* Short exercise *
Write the records below out again exactly as given, with no images.

Entries with animation source code:
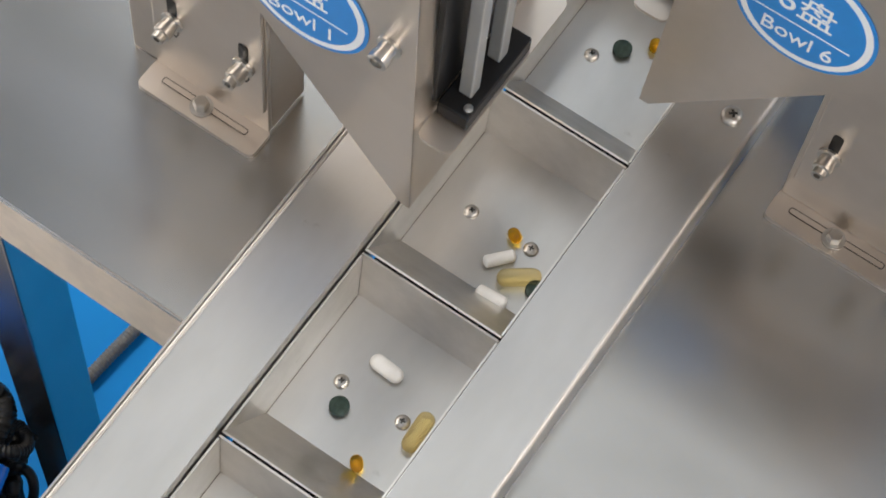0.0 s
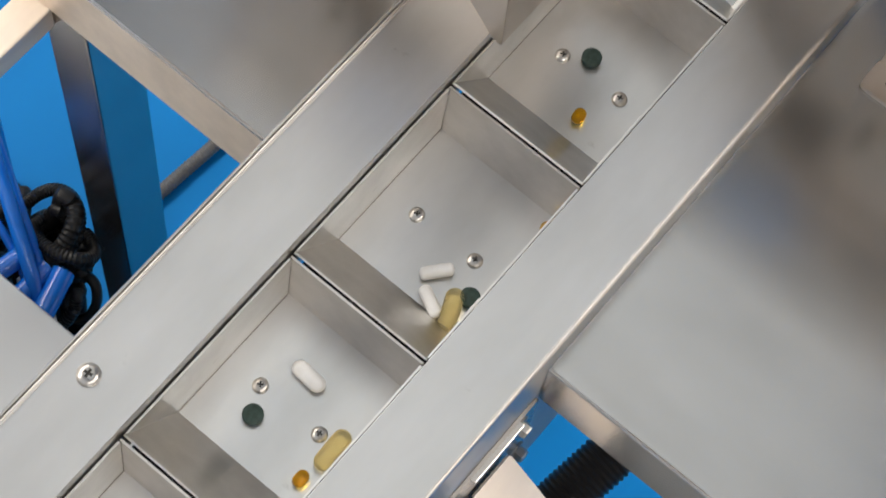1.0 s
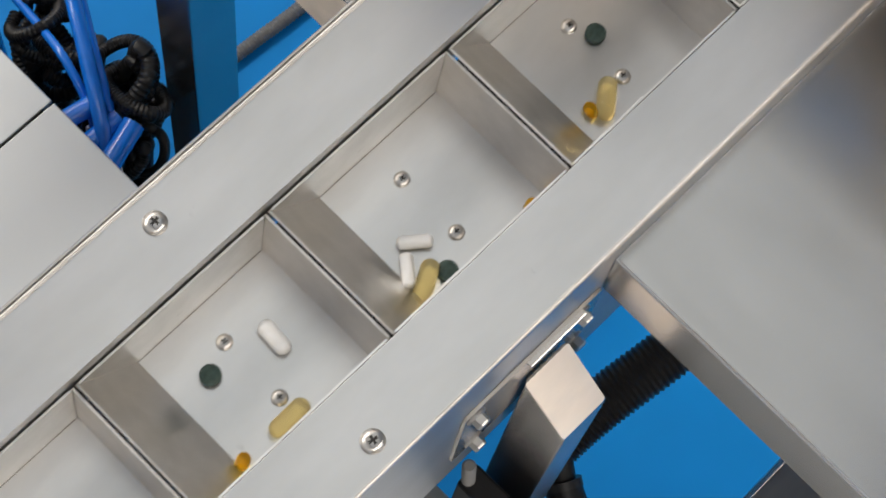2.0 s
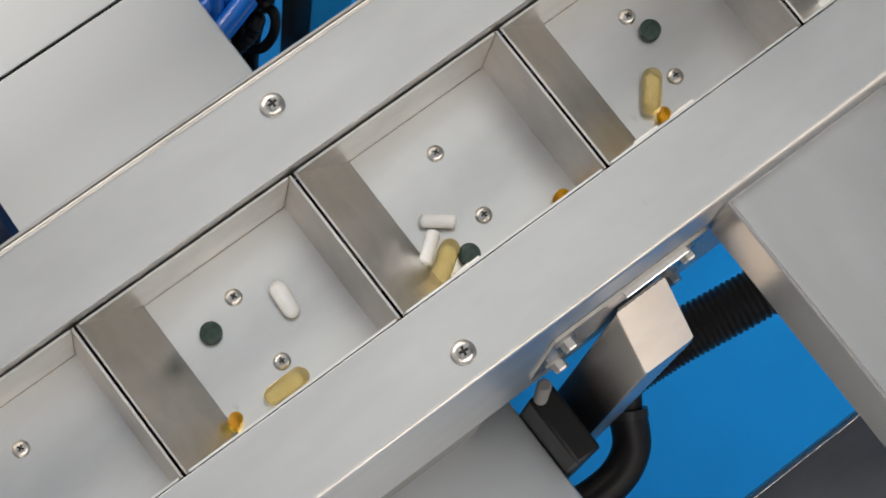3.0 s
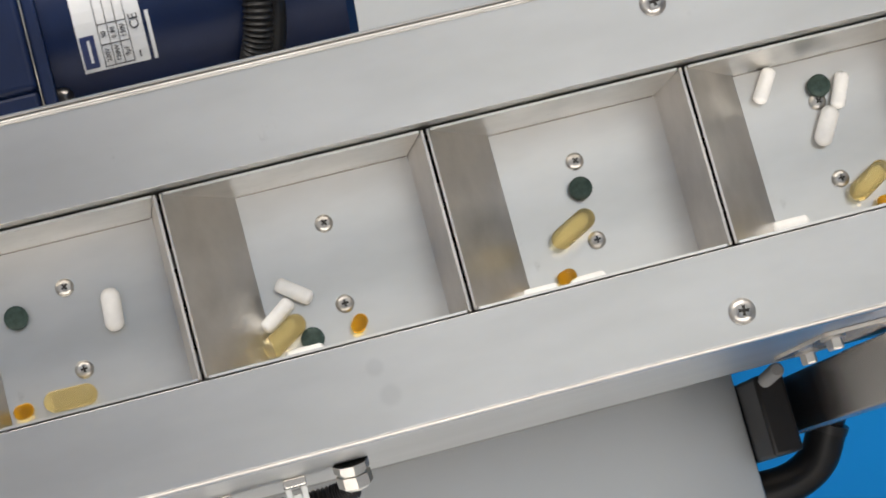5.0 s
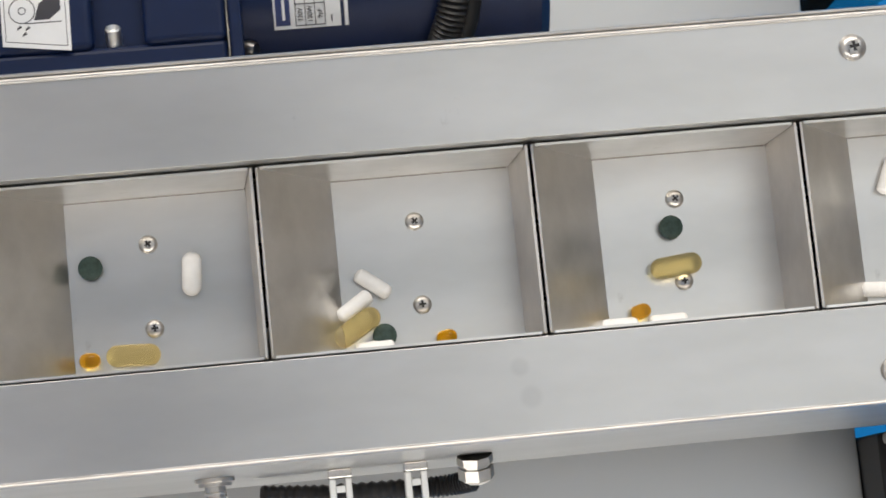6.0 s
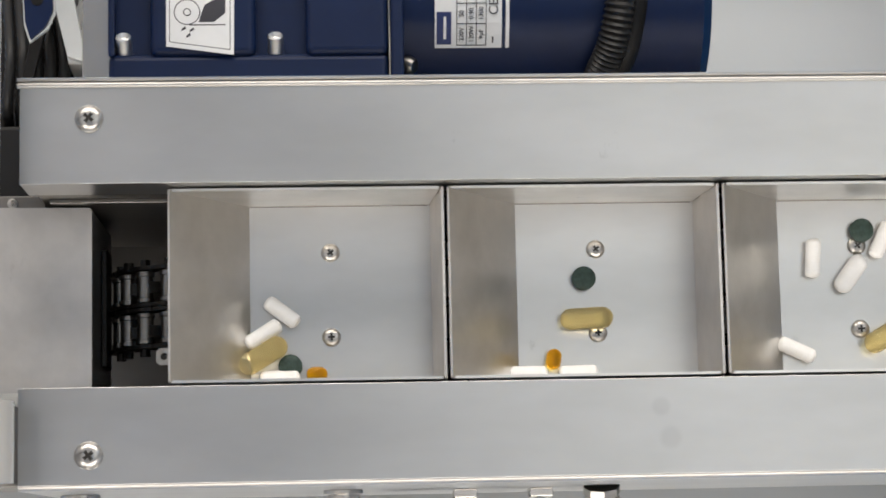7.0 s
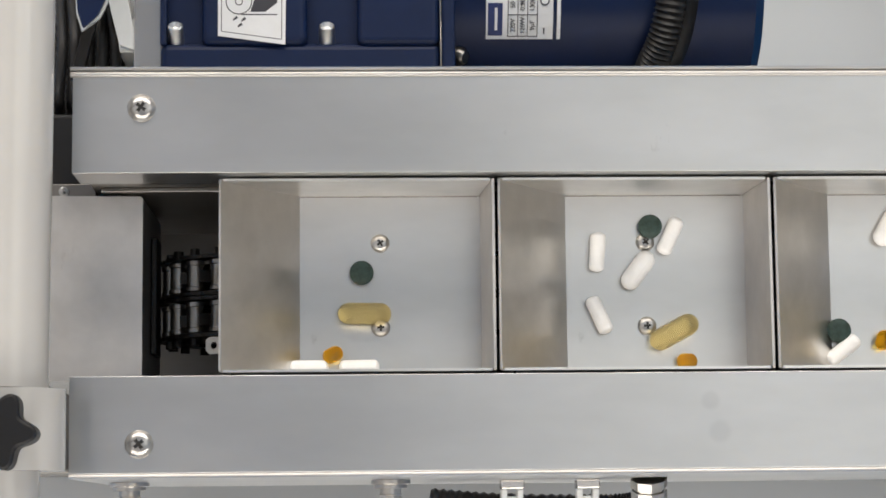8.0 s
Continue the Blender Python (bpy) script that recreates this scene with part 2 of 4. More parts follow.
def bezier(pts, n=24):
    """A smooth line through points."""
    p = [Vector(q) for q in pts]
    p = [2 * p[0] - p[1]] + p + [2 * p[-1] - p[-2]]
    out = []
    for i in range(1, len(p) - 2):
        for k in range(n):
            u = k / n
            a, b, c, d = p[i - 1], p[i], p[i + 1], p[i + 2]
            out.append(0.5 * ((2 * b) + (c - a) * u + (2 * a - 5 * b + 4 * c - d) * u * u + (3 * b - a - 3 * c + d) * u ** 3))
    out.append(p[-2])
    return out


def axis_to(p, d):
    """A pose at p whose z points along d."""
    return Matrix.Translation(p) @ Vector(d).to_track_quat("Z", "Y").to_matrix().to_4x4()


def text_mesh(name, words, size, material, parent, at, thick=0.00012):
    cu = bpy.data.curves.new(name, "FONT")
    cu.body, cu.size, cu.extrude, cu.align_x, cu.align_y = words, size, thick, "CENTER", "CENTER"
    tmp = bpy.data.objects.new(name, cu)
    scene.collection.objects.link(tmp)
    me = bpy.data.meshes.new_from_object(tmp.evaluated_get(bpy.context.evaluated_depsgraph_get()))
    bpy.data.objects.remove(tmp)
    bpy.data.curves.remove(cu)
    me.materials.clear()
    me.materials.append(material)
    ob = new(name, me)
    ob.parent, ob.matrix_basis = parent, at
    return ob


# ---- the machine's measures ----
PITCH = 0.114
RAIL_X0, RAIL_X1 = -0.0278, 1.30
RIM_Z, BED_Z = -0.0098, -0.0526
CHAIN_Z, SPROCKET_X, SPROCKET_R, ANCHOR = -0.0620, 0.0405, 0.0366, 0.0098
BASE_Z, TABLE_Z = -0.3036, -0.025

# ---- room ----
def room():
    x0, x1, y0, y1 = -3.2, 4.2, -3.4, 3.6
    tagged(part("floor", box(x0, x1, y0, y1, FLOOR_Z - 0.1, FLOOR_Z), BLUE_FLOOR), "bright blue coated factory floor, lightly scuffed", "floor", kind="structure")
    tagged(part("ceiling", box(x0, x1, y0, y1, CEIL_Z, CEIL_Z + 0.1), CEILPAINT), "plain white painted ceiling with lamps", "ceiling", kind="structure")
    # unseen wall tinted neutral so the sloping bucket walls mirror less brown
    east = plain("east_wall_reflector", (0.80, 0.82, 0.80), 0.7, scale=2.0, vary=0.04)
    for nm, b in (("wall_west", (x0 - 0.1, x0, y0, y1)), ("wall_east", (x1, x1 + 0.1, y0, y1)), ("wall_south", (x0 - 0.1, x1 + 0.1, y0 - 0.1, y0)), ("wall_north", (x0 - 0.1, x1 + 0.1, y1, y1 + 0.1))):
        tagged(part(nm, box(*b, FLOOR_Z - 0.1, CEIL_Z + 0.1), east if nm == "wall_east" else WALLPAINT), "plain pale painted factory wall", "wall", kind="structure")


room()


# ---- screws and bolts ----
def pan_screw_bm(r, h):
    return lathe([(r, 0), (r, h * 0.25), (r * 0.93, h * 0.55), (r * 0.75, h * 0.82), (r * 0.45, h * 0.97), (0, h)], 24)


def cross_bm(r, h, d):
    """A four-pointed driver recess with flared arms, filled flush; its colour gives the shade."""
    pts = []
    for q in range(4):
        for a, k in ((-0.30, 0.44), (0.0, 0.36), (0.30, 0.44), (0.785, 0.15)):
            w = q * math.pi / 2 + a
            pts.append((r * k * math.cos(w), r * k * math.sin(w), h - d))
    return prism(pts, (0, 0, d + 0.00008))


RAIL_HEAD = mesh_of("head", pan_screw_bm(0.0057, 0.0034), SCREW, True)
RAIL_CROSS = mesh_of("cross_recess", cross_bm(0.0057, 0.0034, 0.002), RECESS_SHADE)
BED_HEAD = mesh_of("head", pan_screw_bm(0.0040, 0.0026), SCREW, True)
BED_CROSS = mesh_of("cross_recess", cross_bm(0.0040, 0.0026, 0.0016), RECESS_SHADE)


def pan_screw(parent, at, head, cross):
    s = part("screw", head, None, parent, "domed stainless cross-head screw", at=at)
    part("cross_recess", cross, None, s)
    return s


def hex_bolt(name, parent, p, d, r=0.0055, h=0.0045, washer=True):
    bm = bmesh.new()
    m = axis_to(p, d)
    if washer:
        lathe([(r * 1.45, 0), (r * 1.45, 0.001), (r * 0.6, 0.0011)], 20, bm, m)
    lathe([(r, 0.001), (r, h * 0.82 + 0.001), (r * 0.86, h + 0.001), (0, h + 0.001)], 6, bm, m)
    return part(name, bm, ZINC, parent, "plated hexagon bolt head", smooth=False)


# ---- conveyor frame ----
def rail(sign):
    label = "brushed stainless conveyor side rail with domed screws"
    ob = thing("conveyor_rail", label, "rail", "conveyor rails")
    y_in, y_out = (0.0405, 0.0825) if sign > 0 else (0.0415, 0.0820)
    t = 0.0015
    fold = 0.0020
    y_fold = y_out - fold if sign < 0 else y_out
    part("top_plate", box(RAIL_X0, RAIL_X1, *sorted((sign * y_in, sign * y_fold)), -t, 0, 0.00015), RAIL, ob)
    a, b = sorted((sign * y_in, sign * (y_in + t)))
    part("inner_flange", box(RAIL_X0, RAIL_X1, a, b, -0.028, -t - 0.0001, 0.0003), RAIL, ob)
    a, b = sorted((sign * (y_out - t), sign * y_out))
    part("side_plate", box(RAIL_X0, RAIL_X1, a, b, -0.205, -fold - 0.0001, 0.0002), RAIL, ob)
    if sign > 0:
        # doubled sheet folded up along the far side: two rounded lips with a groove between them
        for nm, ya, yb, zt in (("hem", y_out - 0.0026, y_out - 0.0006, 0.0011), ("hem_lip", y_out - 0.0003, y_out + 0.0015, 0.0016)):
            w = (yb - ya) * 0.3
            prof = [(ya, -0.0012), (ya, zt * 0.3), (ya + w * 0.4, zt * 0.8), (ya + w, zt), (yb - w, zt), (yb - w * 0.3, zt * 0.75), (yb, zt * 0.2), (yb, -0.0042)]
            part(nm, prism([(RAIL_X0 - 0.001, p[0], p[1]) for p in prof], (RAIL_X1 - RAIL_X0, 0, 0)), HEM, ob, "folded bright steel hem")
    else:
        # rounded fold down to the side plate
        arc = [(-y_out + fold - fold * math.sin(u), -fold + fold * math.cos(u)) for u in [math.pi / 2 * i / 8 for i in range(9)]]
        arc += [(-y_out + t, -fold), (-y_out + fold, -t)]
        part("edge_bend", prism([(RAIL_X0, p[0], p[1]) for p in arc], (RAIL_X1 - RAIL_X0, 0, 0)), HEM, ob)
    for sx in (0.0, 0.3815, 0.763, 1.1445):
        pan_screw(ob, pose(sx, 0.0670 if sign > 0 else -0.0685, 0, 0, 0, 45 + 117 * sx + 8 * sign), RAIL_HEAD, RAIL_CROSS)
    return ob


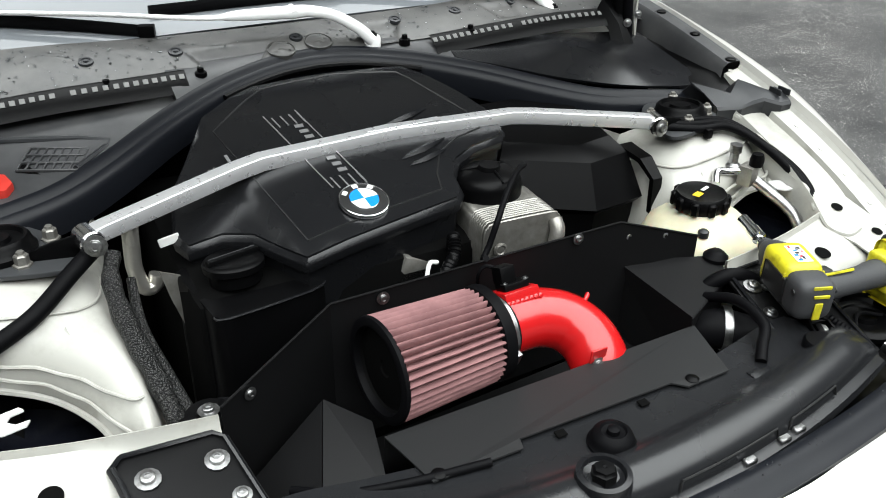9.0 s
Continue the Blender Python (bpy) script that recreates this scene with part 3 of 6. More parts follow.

* Task result *
0.0 s
1.0 s
2.0 s
3.0 s
5.0 s
6.0 s
7.0 s
8.0 s
Continue the Blender Python (bpy) script that recreates this scene with part 2 of 4. More parts follow.
def bezier(pts, n=24):
    """A smooth line through points."""
    p = [Vector(q) for q in pts]
    p = [2 * p[0] - p[1]] + p + [2 * p[-1] - p[-2]]
    out = []
    for i in range(1, len(p) - 2):
        for k in range(n):
            u = k / n
            a, b, c, d = p[i - 1], p[i], p[i + 1], p[i + 2]
            out.append(0.5 * ((2 * b) + (c - a) * u + (2 * a - 5 * b + 4 * c - d) * u * u + (3 * b - a - 3 * c + d) * u ** 3))
    out.append(p[-2])
    return out


def axis_to(p, d):
    """A pose at p whose z points along d."""
    return Matrix.Translation(p) @ Vector(d).to_track_quat("Z", "Y").to_matrix().to_4x4()


def text_mesh(name, words, size, material, parent, at, thick=0.00012):
    cu = bpy.data.curves.new(name, "FONT")
    cu.body, cu.size, cu.extrude, cu.align_x, cu.align_y = words, size, thick, "CENTER", "CENTER"
    tmp = bpy.data.objects.new(name, cu)
    scene.collection.objects.link(tmp)
    me = bpy.data.meshes.new_from_object(tmp.evaluated_get(bpy.context.evaluated_depsgraph_get()))
    bpy.data.objects.remove(tmp)
    bpy.data.curves.remove(cu)
    me.materials.clear()
    me.materials.append(material)
    ob = new(name, me)
    ob.parent, ob.matrix_basis = parent, at
    return ob


# ---- the machine's measures ----
PITCH = 0.114
RAIL_X0, RAIL_X1 = -0.0278, 1.30
RIM_Z, BED_Z = -0.0098, -0.0526
CHAIN_Z, SPROCKET_X, SPROCKET_R, ANCHOR = -0.0620, 0.0405, 0.0366, 0.0098
BASE_Z, TABLE_Z = -0.3036, -0.025

# ---- room ----
def room():
    x0, x1, y0, y1 = -3.2, 4.2, -3.4, 3.6
    tagged(part("floor", box(x0, x1, y0, y1, FLOOR_Z - 0.1, FLOOR_Z), BLUE_FLOOR), "bright blue coated factory floor, lightly scuffed", "floor", kind="structure")
    tagged(part("ceiling", box(x0, x1, y0, y1, CEIL_Z, CEIL_Z + 0.1), CEILPAINT), "plain white painted ceiling with lamps", "ceiling", kind="structure")
    # unseen wall tinted neutral so the sloping bucket walls mirror less brown
    east = plain("east_wall_reflector", (0.80, 0.82, 0.80), 0.7, scale=2.0, vary=0.04)
    for nm, b in (("wall_west", (x0 - 0.1, x0, y0, y1)), ("wall_east", (x1, x1 + 0.1, y0, y1)), ("wall_south", (x0 - 0.1, x1 + 0.1, y0 - 0.1, y0)), ("wall_north", (x0 - 0.1, x1 + 0.1, y1, y1 + 0.1))):
        tagged(part(nm, box(*b, FLOOR_Z - 0.1, CEIL_Z + 0.1), east if nm == "wall_east" else WALLPAINT), "plain pale painted factory wall", "wall", kind="structure")


room()


# ---- screws and bolts ----
def pan_screw_bm(r, h):
    return lathe([(r, 0), (r, h * 0.25), (r * 0.93, h * 0.55), (r * 0.75, h * 0.82), (r * 0.45, h * 0.97), (0, h)], 24)


def cross_bm(r, h, d):
    """A four-pointed driver recess with flared arms, filled flush; its colour gives the shade."""
    pts = []
    for q in range(4):
        for a, k in ((-0.30, 0.44), (0.0, 0.36), (0.30, 0.44), (0.785, 0.15)):
            w = q * math.pi / 2 + a
            pts.append((r * k * math.cos(w), r * k * math.sin(w), h - d))
    return prism(pts, (0, 0, d + 0.00008))


RAIL_HEAD = mesh_of("head", pan_screw_bm(0.0057, 0.0034), SCREW, True)
RAIL_CROSS = mesh_of("cross_recess", cross_bm(0.0057, 0.0034, 0.002), RECESS_SHADE)
BED_HEAD = mesh_of("head", pan_screw_bm(0.0040, 0.0026), SCREW, True)
BED_CROSS = mesh_of("cross_recess", cross_bm(0.0040, 0.0026, 0.0016), RECESS_SHADE)


def pan_screw(parent, at, head, cross):
    s = part("screw", head, None, parent, "domed stainless cross-head screw", at=at)
    part("cross_recess", cross, None, s)
    return s


def hex_bolt(name, parent, p, d, r=0.0055, h=0.0045, washer=True):
    bm = bmesh.new()
    m = axis_to(p, d)
    if washer:
        lathe([(r * 1.45, 0), (r * 1.45, 0.001), (r * 0.6, 0.0011)], 20, bm, m)
    lathe([(r, 0.001), (r, h * 0.82 + 0.001), (r * 0.86, h + 0.001), (0, h + 0.001)], 6, bm, m)
    return part(name, bm, ZINC, parent, "plated hexagon bolt head", smooth=False)


# ---- conveyor frame ----
def rail(sign):
    label = "brushed stainless conveyor side rail with domed screws"
    ob = thing("conveyor_rail", label, "rail", "conveyor rails")
    y_in, y_out = (0.0405, 0.0825) if sign > 0 else (0.0415, 0.0820)
    t = 0.0015
    fold = 0.0020
    y_fold = y_out - fold if sign < 0 else y_out
    part("top_plate", box(RAIL_X0, RAIL_X1, *sorted((sign * y_in, sign * y_fold)), -t, 0, 0.00015), RAIL, ob)
    a, b = sorted((sign * y_in, sign * (y_in + t)))
    part("inner_flange", box(RAIL_X0, RAIL_X1, a, b, -0.028, -t - 0.0001, 0.0003), RAIL, ob)
    a, b = sorted((sign * (y_out - t), sign * y_out))
    part("side_plate", box(RAIL_X0, RAIL_X1, a, b, -0.205, -fold - 0.0001, 0.0002), RAIL, ob)
    if sign > 0:
        # doubled sheet folded up along the far side: two rounded lips with a groove between them
        for nm, ya, yb, zt in (("hem", y_out - 0.0026, y_out - 0.0006, 0.0011), ("hem_lip", y_out - 0.0003, y_out + 0.0015, 0.0016)):
            w = (yb - ya) * 0.3
            prof = [(ya, -0.0012), (ya, zt * 0.3), (ya + w * 0.4, zt * 0.8), (ya + w, zt), (yb - w, zt), (yb - w * 0.3, zt * 0.75), (yb, zt * 0.2), (yb, -0.0042)]
            part(nm, prism([(RAIL_X0 - 0.001, p[0], p[1]) for p in prof], (RAIL_X1 - RAIL_X0, 0, 0)), HEM, ob, "folded bright steel hem")
    else:
        # rounded fold down to the side plate
        arc = [(-y_out + fold - fold * math.sin(u), -fold + fold * math.cos(u)) for u in [math.pi / 2 * i / 8 for i in range(9)]]
        arc += [(-y_out + t, -fold), (-y_out + fold, -t)]
        part("edge_bend", prism([(RAIL_X0, p[0], p[1]) for p in arc], (RAIL_X1 - RAIL_X0, 0, 0)), HEM, ob)
    for sx in (0.0, 0.3815, 0.763, 1.1445):
        pan_screw(ob, pose(sx, 0.0670 if sign > 0 else -0.0685, 0, 0, 0, 45 + 117 * sx + 8 * sign), RAIL_HEAD, RAIL_CROSS)
    return ob


9.0 s
Continue the Blender Python (bpy) script that recreates this scene with part 3 of 6. More parts follow.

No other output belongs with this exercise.